Ask a Fifth Year: Take My Money and Run

Dear Sarah,

I have some friends who graduated from Lawrence a few years back and they’ve already started getting requests to donate money as alumni. I’m expecting to be paying off my student loans well into my golden years, but it got me thinking about what I could do with a donation to Lawrence. If you were to become a donor to Lawrence, what would you want your money to be put towards?

– Dreaming of a Brighter Future

 

Dear Brighter Future,

I don’t know about you, but I have definitely had this hypothetical question posed in my friend group before. “I’ll donate a million dollars to Lawrence if they put a café in the conservatory.” “I’ll pay for Lawrence to build an underground tunnel system to link all the campus buildings together.” “I would buy enough shawms to start a shawm ensemble on campus; I know Nick Towns would love that.”

There are certainly things I would love to change about Lawrence, but I’ve also realized in the past few months how much there is at Lawrence that I didn’t take advantage of.

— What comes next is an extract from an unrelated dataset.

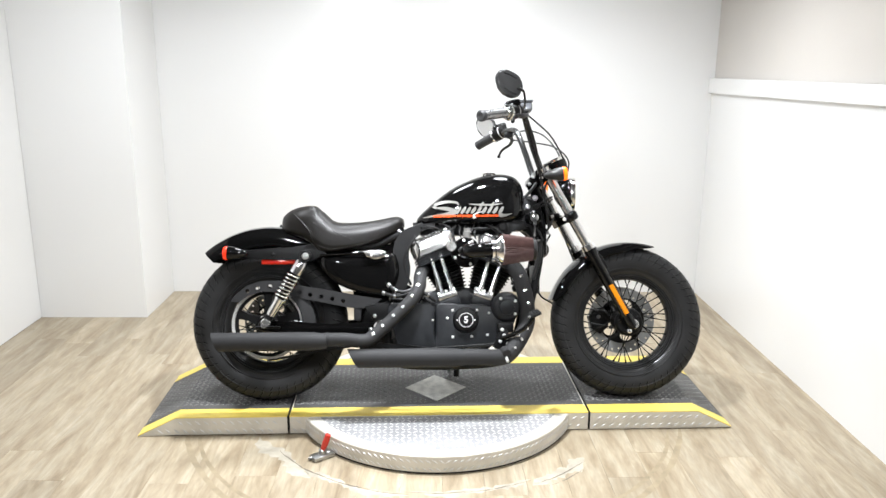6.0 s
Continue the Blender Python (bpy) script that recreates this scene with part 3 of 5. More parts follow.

Go to concerts. I wish I could go back to freshman year and go to a hundred more concerts than I did. Yes, everyone is busy. Yes, everyone has papers, presentations and lab reports to type up, revise and submit. That being said, the relationships you develop during your time here will ultimately be more valuable than the grades you got on your papers.

Go support your friends at their recitals, their sporting events, their bake sales and their presentations. Go hear as many visiting artists as possible — World Music Series concerts, Artist Series events, poets, visual artists and speakers. Go learn about your craft from the people who are out there doing it right now.

Explore more ideas. Good golly, do I wish I had changed my major before my senior year. I was on a path that I wasn’t excited about, and I ended up needing to do a lot of work that felt like wasted time. If you find yourself inspired by something that isn’t your intended major, go for it. A degree that you love, even if the job prospects are a bit worse, is better than a degree that you hate.

Eat better food. Seriously, folks, just feed yourselves. If you’re starving, everything can wait. With the exception of lab classes and rehearsals where food would get in the way of the learning process, I have never once had a professor yell at me for bringing my lunch to class. Sure, it would be great if there was an additional cafeteria on the north side of College Avenue.

Yes, I would love every building to have a vending machine, stocked with sandwiches and Clif bars, that accepted culinary cash. Yes, if I win the lottery and decide to donate a portion of my winnings to Lawrence, I will likely ask them to make the food truck a full-time service by the conservatory. However, until then, take the extra 20 minutes and go buy yourself a real meal for once.

Yes, there are things I have grown dissatisfied with at Lawrence University over the past few years. However, as much as I enjoy spouting my frustrations from a soapbox, you probably don’t read an advice column because you want to read approximately 600 words of complaints. Instead, here is my final piece of advice: Before you get too lost in hypothetical “if I had a million dollars” discussions, take a closer look at the environment that’s around you and challenge yourself to take better advantage of it.